■ Directions for this task
Using the data beneath, show every line that includes the word "group".

■ Collected material
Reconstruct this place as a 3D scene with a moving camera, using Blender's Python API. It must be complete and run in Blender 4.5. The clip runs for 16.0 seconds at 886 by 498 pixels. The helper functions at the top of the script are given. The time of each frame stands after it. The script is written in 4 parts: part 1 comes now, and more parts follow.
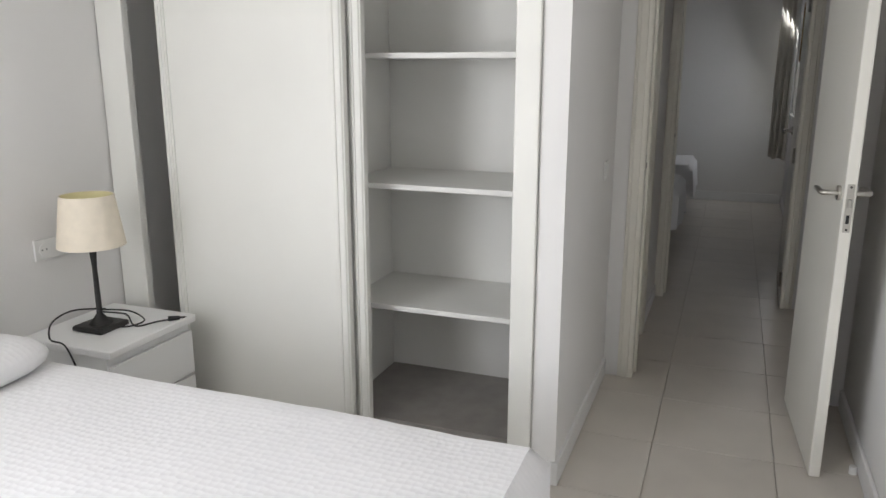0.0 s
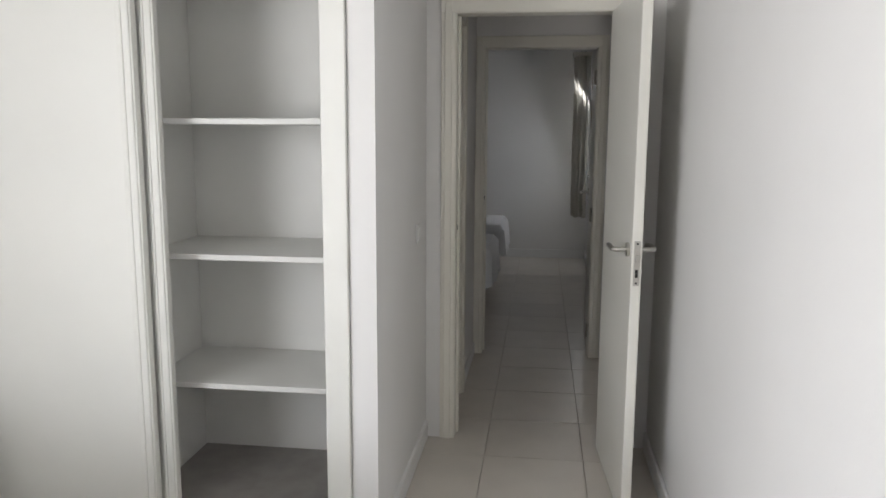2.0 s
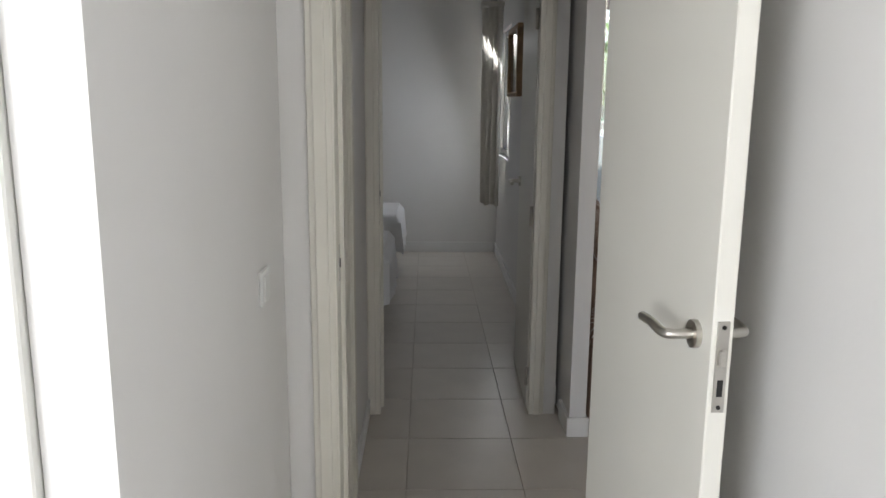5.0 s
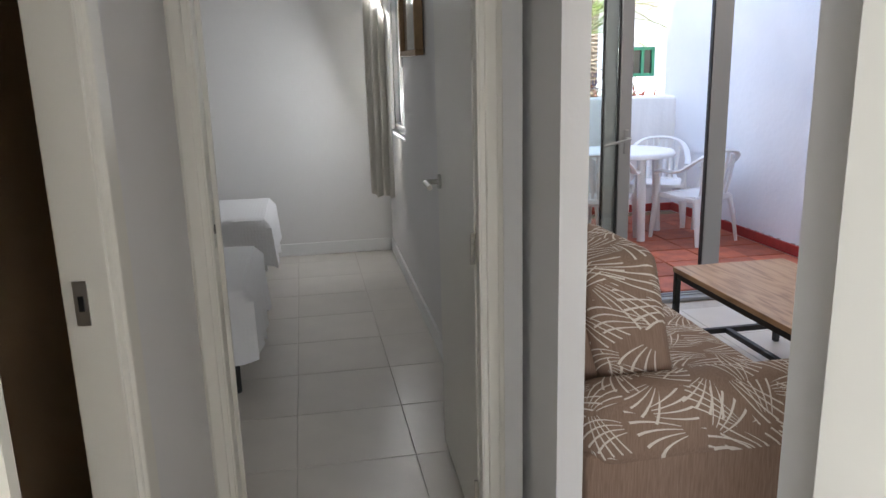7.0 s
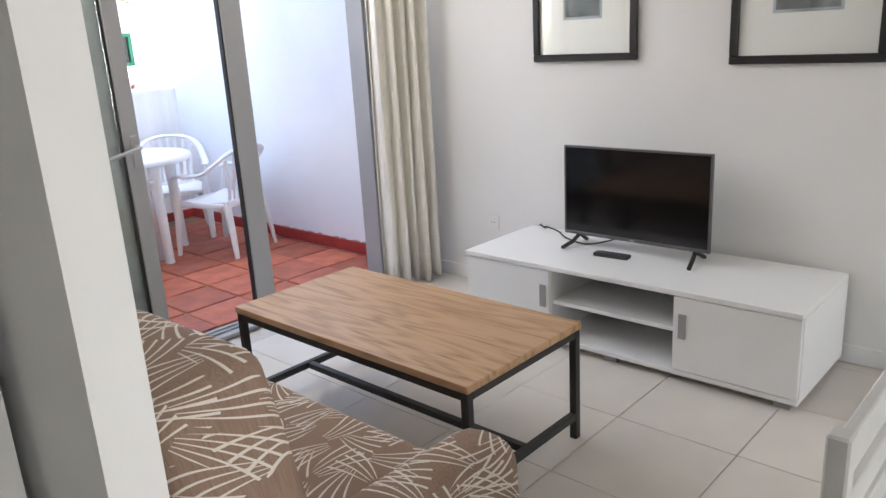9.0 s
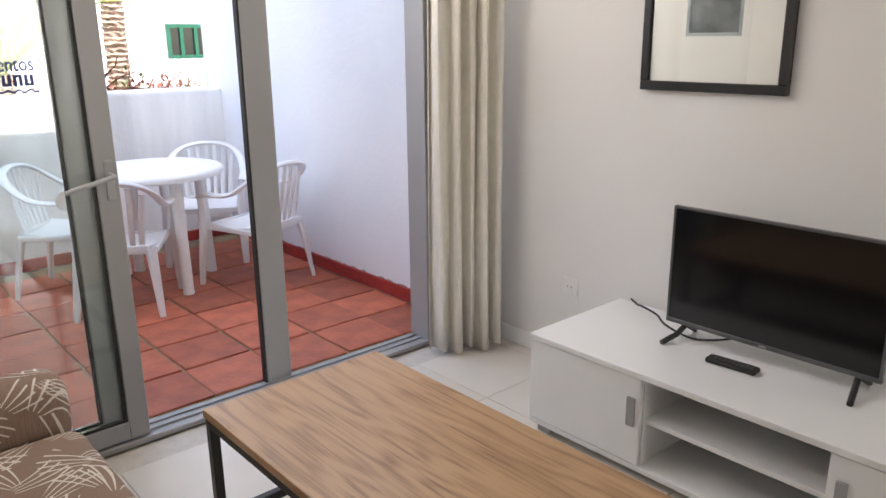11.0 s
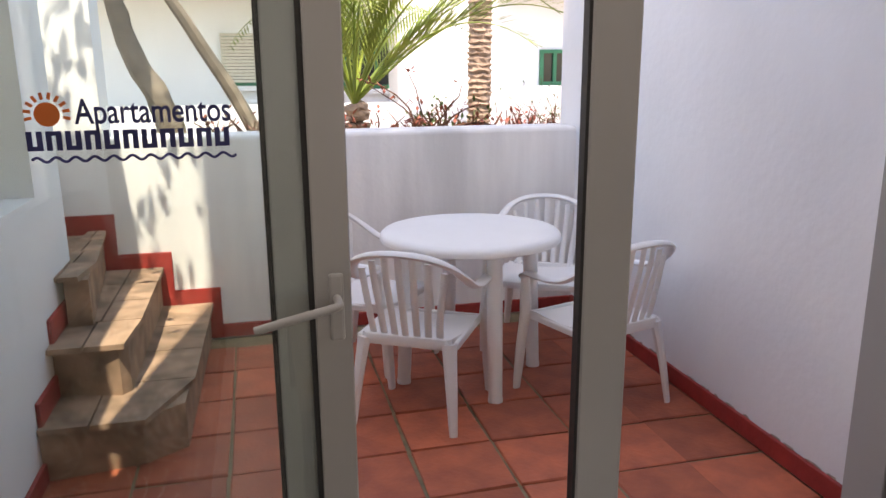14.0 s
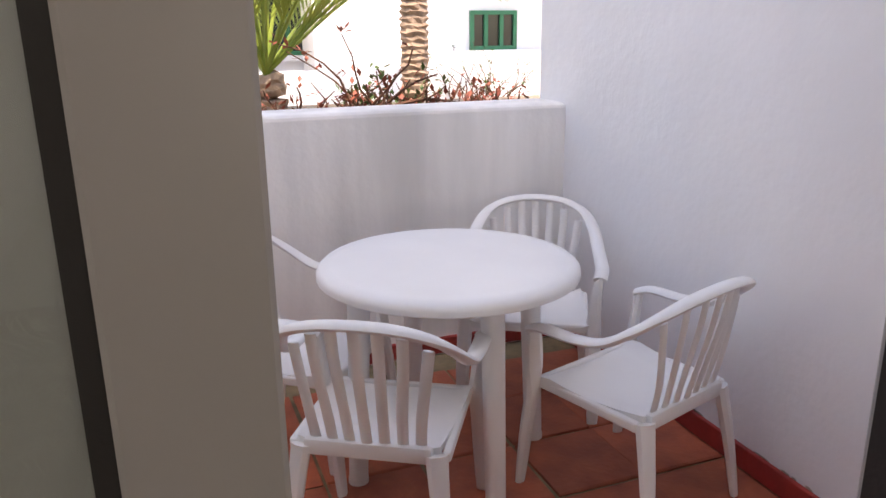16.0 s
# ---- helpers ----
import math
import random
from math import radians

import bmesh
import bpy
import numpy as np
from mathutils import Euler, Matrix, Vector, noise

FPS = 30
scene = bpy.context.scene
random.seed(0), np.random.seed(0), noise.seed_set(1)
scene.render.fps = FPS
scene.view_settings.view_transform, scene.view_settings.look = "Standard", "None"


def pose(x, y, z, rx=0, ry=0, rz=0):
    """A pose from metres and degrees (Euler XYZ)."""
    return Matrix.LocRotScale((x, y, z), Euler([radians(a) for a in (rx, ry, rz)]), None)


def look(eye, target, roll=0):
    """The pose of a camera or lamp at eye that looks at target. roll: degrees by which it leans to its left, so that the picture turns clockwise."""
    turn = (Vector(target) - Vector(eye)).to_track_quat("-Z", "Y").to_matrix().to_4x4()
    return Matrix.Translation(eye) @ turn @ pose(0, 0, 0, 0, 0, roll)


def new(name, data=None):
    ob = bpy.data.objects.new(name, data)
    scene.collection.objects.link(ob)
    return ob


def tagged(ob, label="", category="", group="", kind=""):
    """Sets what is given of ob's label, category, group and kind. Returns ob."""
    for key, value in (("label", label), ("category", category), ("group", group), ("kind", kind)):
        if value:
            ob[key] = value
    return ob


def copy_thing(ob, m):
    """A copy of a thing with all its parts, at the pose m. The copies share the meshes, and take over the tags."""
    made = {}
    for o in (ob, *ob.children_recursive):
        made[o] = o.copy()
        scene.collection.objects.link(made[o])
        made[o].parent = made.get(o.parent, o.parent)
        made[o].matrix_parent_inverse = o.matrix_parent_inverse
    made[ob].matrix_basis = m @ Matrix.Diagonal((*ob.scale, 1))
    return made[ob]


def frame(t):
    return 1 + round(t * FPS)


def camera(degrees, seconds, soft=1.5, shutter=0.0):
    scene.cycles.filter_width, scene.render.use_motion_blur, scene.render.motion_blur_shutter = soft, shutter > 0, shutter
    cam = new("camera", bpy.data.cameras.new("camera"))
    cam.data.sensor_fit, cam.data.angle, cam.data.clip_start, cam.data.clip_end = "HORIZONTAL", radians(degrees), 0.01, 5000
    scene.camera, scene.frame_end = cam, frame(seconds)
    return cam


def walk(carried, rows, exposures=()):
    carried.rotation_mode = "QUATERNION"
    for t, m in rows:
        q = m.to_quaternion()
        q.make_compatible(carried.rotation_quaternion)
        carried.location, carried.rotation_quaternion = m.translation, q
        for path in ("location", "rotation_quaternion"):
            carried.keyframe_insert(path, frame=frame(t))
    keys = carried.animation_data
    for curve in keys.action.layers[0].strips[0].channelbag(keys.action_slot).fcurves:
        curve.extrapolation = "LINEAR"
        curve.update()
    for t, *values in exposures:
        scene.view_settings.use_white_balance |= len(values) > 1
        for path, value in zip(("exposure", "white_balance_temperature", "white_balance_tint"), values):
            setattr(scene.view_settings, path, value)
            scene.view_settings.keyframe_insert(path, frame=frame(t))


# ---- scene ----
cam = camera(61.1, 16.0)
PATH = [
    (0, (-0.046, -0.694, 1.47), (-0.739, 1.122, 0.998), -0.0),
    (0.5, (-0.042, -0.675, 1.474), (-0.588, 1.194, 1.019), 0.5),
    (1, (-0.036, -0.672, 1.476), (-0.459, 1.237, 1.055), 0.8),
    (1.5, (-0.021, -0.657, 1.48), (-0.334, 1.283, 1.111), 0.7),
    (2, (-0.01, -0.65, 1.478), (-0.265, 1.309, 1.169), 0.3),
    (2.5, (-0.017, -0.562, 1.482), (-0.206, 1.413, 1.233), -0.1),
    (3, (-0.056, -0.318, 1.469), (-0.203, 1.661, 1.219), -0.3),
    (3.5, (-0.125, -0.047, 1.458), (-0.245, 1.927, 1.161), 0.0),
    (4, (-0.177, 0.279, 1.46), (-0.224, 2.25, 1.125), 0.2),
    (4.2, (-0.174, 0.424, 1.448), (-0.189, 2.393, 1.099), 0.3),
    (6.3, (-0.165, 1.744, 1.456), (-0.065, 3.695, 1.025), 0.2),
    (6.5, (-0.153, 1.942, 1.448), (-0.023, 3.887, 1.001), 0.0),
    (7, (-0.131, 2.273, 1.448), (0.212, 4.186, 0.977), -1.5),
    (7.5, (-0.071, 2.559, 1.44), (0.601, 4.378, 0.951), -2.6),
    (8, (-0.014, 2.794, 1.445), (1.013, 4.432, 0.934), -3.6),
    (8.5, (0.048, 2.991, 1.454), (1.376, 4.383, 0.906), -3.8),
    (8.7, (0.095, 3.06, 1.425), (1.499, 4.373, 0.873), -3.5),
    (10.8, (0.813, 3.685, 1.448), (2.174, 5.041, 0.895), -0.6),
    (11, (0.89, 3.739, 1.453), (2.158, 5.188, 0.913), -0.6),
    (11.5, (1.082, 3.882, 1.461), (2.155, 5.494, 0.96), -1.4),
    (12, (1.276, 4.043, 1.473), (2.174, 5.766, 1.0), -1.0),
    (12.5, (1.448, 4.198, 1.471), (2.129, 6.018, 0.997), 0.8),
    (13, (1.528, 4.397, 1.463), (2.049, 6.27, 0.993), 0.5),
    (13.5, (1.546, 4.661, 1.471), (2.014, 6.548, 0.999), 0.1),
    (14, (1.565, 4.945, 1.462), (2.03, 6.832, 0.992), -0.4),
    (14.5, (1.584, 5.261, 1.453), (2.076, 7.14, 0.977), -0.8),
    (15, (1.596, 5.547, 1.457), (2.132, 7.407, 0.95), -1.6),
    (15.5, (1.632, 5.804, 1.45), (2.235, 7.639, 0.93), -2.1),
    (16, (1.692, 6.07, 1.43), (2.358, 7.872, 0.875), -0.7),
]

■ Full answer
def tagged(ob, label="", category="", group="", kind=""):
    """Sets what is given of ob's label, category, group and kind. Returns ob."""
    for key, value in (("label", label), ("category", category), ("group", group), ("kind", kind)):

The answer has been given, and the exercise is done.